In any case, the critical thinking which the EAC will bring to the table appears welcoming since the members are largely outsiders in the country’s governance structure and thus not likely to play the “yes man” role in carrying out their assignment. In this regard, the EAC would need to “think outside the box” and consider the following issues as they advise Mr. President on the running of the Nigerian economy.
The broad objective of the EAC should be to ensure that the Nigerian economy is growing satisfactorily. This is necessary in the quest to address the multifarious problems confronting the Nigerian society, such as the high level of poverty, unemployment and misery. According to the latest report on the misery index, which considers the state of inflation, unemployment and bank lending rate, released from the John Hopkins University in Baltimore, United States of America, Nigeria was ranked as the sixth most miserable country to inhabit in the world. Hence the economy needs to grow robustly to address these problems that should not be associated with us, ordinarily.
According to previous policy documents, government itself acknowledged that Nigeria has lost decades of development due to negative-to-slow growth and has been one of the weakest growing economies in the world on a per capita basis. The gross domestic product, GDP grew by about 2.8% in the 1990s and about 6.0% for the post-1999 period, up to 2015. Since then, the growth rate has fallen sharply with the economy entering into a recession for about five quarters up to mid-2017. Despite coming out of recession since then, the recovery is still considered very fragile. The last National Bureau of Statistics report indicates that GDP growth has been declining and is currently about 1.94 per cent in the second quarter of 2019. Hence the first major assignment of the EAC is to return the economy to a path of robust and sustainable growth, sufficient and inclusive enough to address the core issues of poverty, misery and unemployment, which are currently ravaging the economy. In attempting to do this, the EAC may well take a close look at the following issues.
First, the issue of fuel subsidy and provision of petroleum products to final consumers has preoccupied every administration in the history of governance in this country. To obtain a long-lasting solution to this issue, a holistic perspective is necessary such that the various ramifications of all impinging factors that lead to the existence of the subsidy in the first place are evaluated, first of which is the issue of fuel supply. The need to strengthen the domestic supply of the product to the populace at minimal cost is very critical. That implies that the refineries must work, at some reasonable level of capacity, to attain this objective. On the issue of fuel demand, which really drives the volume of importation, the figures of about 56 million litres per day in 2019, being bandied around are quite depressing and largely suspicious. The subsidy figures recorded since the inception of this administration by far surpasses that reported during the previous administration as well as others before it. This is curious and definitely not sustainable. It also suggests the prevalence of massive corruption in the sector. The Nigerian Economic Society (NES) on analyzing these issues and their impact on the national economy has called for a phased removal of this subsidy, else the economy will be headed in the direction of serious bankruptcy. The EAC needs to advise on this, urgently.

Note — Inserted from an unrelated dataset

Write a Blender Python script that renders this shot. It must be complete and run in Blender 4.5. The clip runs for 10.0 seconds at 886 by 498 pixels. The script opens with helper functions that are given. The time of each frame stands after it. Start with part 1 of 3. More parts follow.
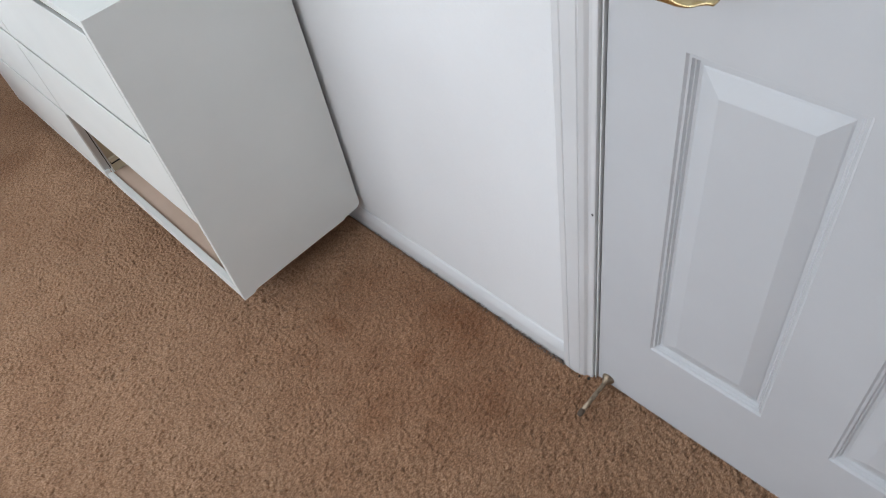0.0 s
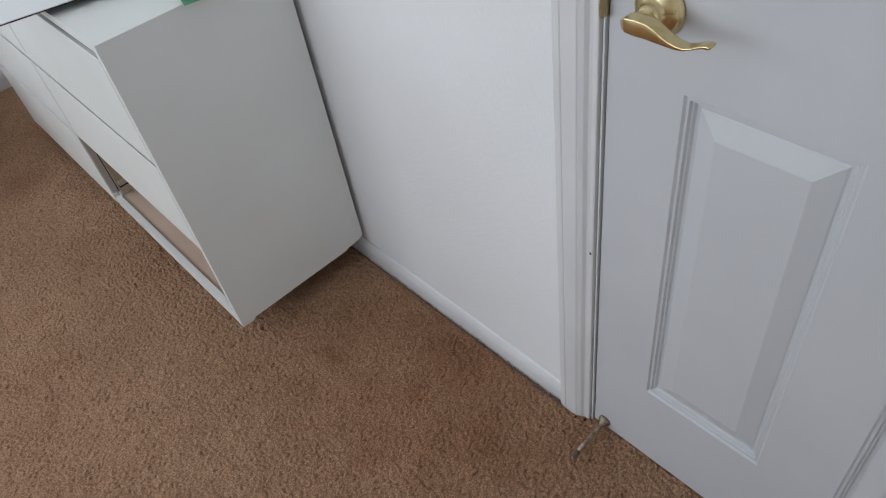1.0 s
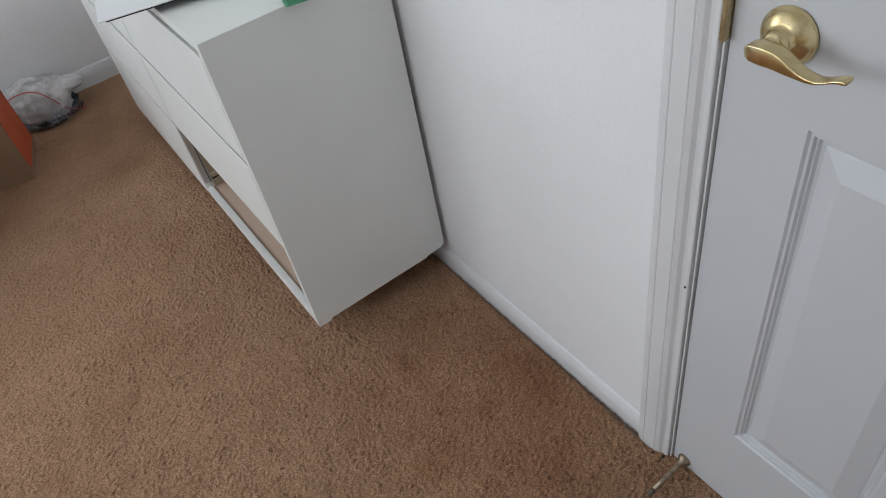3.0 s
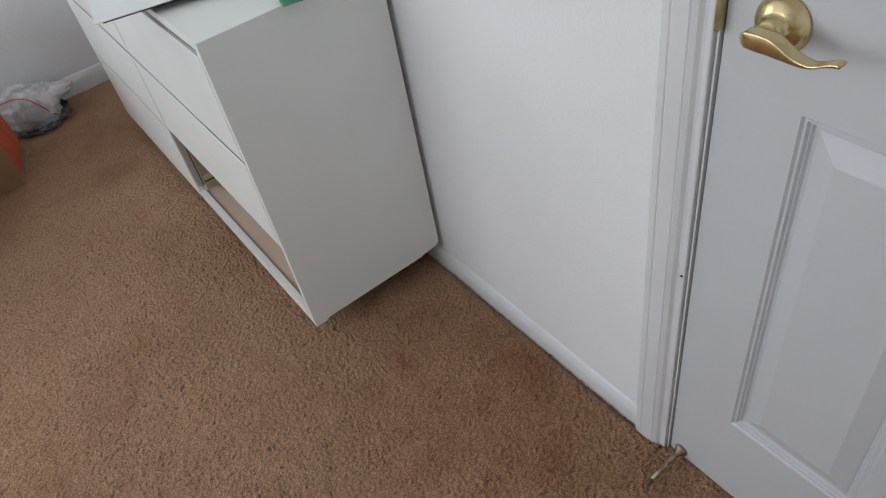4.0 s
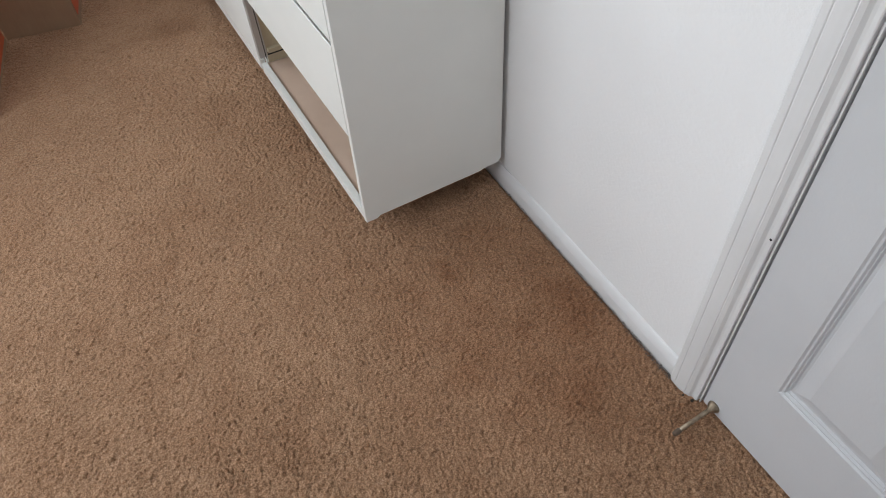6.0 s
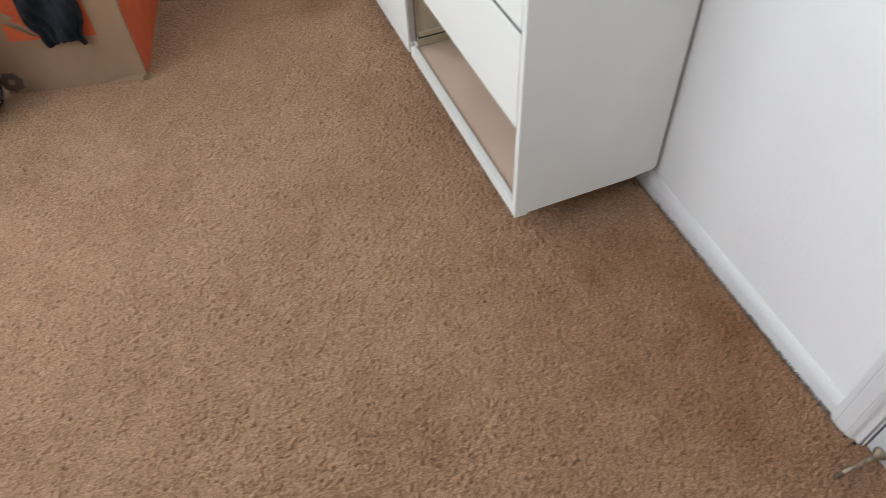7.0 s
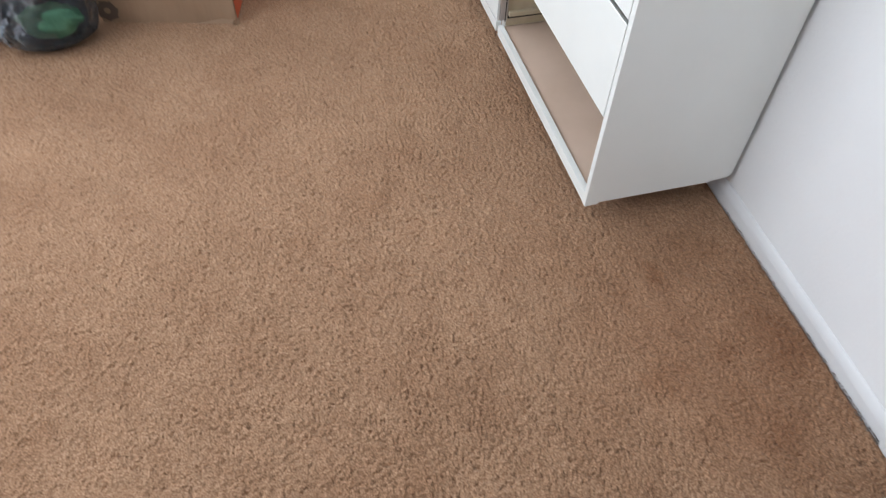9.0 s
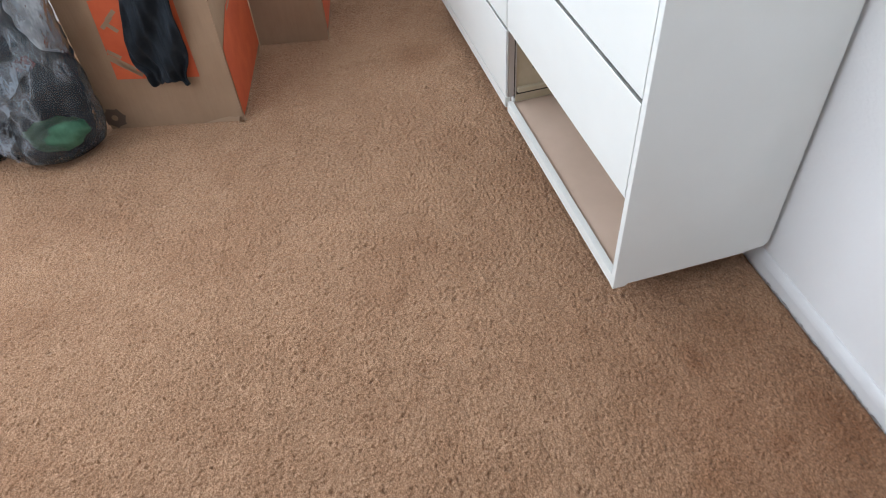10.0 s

Second, the need for government to invest massively in infrastructure needs to be emphasised. Without a functional infrastructural base any idea of enhanced productivity and growth of the economy will just be mere wishful thinking. As is well known, when basic infrastructure are provided by the public sector, the functioning of the private sector as well as other productive activities in the economy is enhanced. According to a report of the African Development Bank years back, the infrastructure gap in Nigeria is believed to be $350 billion aggregated.
Doubtless, except Nigeria develops its infrastructure, it will continue to lag behind economically. The private sector must be fully engaged in this venture, through public-private partnership arrangements to confront the issue headlong. Hence, the EAC should suggest a revisit of the 2020-2022 Medium Term Expenditure Framework and Fiscal Strategy Paper (MTEF/FSP) in which capital expenditure votes have been reduced. Infrastructural development by the public sector cannot thrive under this sordid arrangement.
Third, the current operating environment in the economy is not conducive for the private sector. The EAC needs to address the various internal inconsistencies within the country so as to enhance productivity in the economy. Appropriate policies need to be put in place to attract foreign capital and boost production. The crises of uncertainty and insecurity need to be addressed else, Nigeria will just turn out to be a dumping ground for goods even from within the African continent, with the advent of the African Continental Free Trade Area arrangement. Currently, the level of capital flight and the consequent effect on the stock market have been counterproductive. This is not cheering.
Fourth, given the recurring challenges in government revenues due largely to the volatility of oil prices, the EAC should work towards fast-tracking efforts to meaningfully grow the non-oil sector and the enhanced diversification of the Nigerian economy. A success in this will help to arrest the unhealthy growth in the public debt, which currently stands at over N25 trillion. Though there are many other economy-related issues that the EAC may need to attend to, it must ensure that a curious combination of market principles and state participation may be necessary in respective sectors, as applicable, in ensuring that the current negative trajectory of the Nigerian economy is reversed.
The EAC has its work cut out for it and it is hoped that with the calibre of the people appointed to the Council, Nigerians will soon see positive outcomes in fulfilment of the “Next Level” campaign promise of Mr. President for his second term in office. It will therefore be a tragedy if the nation gets any impression tomorrow that the EAC is a mere heat without fire, thus signifying nothing.